The Hot Rod Jakob commemorates Volvo's 80th anniversary with modern technology and styling cues from the first Volvo

At a glance, it looks like a Ford Model T-based T-Bucket street rod.  Cool, but nothing we've never seen before.  Look closer, though:  this custom-built work of art actually comes from Volvo.  The staid Swedish manufacturer has proven time and again that it can let down its hair and party when the mood strikes.

To celebrate the company's 80th anniversary, Volvo commissioned designer and rodder Leif Tufvesson to create a rod based on his impressions of the very first Volvo, the 1927 ÖV4--affectionately known as the Jakob.  The result, after two years of design and construction work, is the Hot Rod Jakob, unveiled this month at the Volvo Museum in Göteborg.

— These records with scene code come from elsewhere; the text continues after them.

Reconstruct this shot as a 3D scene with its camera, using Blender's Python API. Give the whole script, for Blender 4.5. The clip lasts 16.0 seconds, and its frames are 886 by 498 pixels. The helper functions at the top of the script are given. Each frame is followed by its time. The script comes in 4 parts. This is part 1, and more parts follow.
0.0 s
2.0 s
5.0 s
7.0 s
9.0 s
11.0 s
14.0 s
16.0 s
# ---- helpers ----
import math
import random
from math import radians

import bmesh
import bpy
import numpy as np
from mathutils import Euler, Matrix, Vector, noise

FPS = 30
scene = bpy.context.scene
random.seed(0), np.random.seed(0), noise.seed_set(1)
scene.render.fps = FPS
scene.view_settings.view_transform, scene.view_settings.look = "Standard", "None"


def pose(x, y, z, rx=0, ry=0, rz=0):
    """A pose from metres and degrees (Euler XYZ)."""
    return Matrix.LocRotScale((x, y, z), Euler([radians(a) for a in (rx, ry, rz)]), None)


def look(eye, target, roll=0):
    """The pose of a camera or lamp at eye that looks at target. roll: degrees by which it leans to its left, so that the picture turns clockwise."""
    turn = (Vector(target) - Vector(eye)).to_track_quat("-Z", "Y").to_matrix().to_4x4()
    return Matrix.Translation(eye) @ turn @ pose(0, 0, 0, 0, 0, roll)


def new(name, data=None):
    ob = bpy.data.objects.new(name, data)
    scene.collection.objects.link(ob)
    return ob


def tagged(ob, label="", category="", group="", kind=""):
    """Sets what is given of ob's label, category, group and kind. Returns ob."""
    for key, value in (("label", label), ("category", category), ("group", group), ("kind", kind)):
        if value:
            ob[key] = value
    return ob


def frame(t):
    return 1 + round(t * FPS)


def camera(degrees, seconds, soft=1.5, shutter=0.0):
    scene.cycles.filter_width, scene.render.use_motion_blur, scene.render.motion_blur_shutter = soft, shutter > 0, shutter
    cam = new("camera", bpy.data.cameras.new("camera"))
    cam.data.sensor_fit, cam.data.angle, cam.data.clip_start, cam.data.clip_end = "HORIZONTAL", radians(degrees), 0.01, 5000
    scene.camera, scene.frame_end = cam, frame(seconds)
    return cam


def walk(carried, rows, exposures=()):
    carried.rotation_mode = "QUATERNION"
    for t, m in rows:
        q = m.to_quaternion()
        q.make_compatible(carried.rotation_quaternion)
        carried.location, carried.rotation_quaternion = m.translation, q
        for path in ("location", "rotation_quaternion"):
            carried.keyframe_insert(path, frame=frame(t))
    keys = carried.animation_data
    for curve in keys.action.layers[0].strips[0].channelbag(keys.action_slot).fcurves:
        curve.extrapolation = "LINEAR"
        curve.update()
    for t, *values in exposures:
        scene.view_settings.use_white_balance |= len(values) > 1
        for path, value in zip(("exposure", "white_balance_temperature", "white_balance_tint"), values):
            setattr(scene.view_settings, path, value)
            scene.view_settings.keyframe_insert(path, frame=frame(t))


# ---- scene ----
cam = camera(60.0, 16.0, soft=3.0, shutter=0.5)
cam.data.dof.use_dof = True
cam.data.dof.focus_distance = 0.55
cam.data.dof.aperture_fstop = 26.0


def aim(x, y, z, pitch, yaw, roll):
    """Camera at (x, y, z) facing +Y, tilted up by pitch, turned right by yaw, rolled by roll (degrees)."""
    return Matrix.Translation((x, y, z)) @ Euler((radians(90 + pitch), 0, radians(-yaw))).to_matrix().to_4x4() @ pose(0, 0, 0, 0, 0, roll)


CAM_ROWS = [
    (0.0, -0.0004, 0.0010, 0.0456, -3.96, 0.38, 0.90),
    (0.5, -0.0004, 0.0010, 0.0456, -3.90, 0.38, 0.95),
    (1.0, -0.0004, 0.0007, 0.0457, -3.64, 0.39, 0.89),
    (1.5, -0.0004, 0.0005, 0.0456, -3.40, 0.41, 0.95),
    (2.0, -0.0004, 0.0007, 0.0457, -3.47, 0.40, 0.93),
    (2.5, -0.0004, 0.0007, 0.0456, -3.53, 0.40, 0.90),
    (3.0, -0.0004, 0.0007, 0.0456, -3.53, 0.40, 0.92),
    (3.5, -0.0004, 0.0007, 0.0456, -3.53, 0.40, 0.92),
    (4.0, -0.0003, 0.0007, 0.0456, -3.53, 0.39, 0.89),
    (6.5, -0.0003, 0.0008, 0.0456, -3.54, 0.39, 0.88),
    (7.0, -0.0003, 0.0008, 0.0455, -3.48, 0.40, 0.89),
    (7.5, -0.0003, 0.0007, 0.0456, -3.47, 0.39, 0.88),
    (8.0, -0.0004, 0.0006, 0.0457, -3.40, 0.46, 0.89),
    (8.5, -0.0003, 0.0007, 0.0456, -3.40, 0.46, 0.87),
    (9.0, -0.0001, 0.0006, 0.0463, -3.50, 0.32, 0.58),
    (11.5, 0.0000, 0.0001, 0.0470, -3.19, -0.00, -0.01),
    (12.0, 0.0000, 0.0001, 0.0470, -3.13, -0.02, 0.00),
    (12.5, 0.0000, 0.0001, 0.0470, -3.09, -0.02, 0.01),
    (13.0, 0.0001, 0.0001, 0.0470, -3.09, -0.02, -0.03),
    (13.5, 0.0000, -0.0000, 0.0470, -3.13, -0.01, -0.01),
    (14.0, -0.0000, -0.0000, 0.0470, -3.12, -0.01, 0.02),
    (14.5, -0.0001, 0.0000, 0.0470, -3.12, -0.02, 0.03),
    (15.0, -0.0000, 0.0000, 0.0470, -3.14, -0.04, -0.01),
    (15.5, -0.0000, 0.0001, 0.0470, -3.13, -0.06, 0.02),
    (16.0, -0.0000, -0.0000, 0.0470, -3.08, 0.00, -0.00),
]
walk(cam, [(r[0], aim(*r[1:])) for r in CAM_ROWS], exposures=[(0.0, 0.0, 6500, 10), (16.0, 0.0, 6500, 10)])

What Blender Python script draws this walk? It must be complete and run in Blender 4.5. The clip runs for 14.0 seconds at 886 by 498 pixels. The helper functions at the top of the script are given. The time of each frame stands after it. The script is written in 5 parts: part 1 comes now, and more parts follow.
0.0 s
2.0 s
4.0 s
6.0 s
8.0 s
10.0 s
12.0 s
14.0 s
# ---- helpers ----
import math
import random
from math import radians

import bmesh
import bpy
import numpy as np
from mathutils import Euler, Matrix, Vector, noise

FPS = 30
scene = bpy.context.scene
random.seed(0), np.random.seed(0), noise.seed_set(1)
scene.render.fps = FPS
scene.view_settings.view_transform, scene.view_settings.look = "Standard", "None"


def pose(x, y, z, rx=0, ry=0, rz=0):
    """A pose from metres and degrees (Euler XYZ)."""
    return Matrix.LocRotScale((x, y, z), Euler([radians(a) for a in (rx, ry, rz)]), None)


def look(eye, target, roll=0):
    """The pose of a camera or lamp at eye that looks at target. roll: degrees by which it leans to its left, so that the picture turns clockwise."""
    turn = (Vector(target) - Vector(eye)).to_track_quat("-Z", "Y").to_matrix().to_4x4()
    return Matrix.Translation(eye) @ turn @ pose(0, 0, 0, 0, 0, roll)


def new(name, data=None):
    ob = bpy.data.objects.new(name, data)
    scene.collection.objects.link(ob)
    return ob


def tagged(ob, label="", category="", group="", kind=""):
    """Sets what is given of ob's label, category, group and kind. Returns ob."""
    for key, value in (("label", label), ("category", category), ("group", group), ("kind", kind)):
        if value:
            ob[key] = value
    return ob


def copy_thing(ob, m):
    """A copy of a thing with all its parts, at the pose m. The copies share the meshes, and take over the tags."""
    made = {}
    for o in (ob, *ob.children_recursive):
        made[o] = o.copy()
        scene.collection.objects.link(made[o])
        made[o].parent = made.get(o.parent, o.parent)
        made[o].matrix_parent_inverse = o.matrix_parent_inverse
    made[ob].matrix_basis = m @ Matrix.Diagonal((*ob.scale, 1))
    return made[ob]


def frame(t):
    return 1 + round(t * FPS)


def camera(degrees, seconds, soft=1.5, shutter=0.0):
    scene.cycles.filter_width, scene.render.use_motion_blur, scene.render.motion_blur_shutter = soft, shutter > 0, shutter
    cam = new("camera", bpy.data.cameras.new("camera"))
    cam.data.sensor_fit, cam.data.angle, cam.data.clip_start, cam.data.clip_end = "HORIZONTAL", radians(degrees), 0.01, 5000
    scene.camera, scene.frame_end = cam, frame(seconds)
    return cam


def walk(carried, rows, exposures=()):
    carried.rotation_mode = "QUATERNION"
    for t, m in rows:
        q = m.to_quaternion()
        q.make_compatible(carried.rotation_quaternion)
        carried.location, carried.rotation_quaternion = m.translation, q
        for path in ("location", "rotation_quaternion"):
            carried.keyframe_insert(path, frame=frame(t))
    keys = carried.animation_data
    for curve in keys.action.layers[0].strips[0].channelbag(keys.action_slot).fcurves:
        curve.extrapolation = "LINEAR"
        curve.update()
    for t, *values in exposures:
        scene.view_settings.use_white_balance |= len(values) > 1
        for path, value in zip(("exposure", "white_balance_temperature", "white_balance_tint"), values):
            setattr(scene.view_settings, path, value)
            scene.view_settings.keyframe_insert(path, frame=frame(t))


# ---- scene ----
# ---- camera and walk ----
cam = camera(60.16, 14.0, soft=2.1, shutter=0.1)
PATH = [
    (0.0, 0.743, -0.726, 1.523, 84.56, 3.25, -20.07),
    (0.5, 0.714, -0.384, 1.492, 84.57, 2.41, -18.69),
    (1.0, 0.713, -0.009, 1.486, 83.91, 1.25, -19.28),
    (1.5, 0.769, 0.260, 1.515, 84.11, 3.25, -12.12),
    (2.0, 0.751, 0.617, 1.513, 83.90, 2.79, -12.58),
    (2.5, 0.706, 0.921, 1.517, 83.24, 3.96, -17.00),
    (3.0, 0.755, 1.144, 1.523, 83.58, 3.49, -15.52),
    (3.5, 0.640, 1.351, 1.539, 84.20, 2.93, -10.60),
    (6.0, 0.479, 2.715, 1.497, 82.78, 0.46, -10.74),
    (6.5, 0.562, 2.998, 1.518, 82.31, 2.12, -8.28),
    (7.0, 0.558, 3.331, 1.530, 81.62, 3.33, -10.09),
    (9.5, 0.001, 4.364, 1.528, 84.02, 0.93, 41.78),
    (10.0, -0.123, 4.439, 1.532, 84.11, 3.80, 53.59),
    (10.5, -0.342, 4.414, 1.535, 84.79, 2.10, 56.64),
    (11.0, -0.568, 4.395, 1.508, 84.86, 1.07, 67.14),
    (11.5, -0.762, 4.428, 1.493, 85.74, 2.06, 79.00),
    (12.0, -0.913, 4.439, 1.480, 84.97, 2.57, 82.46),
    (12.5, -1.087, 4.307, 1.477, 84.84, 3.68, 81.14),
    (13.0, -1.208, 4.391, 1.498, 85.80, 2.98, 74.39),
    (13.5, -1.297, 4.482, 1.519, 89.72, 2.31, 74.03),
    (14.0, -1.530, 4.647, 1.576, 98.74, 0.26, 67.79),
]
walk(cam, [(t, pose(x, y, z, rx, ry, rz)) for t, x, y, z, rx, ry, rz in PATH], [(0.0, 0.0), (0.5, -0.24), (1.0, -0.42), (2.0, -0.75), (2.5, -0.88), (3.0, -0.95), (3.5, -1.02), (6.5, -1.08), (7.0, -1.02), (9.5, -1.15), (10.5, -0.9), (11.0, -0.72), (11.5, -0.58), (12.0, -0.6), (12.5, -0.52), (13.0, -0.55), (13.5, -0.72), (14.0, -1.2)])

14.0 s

The hand-built aluminum-bodied Hot Rod Jakob rides on a custom carbon-fiber chassis, and bears a clear resemblance to its inspiration.  It shares the right curves and lines from the radiator grille up to the windscreen.  The signature Volvo grille ensures that even hot-rod newbies won't think it's a Ford once they've gotten past the first glance.  Tufvesson's vision is ultra-clean, with most of the working components hidden under the body panels to let the narrow, two-seat body and fat exposed wheels (19-inches up front and 22 in the rear, designed to resemble the ÖV4's wood-spoked wheels) with specially cut, Volvo logo-treaded tires tell the story.  

The body's custom-built, but off-the shelf Volvo parts are used in the spirit of a true hot rod, including a P1800 steering wheel and column, a five-speed manual transmission from a Volvo 960 and brake components from a 140.   The Hot Rod Jakob is powered by a 265-horsepower, flexible-fuel turbocharged five-cylinder.  

The Hot Rod Jakob will begin a tour of Scandinavia and the United States later this year.  There's no word on whether a drag race with Chevrolet's 1934 FlexFuel hot rod show car has been scheduled...but it would be cool.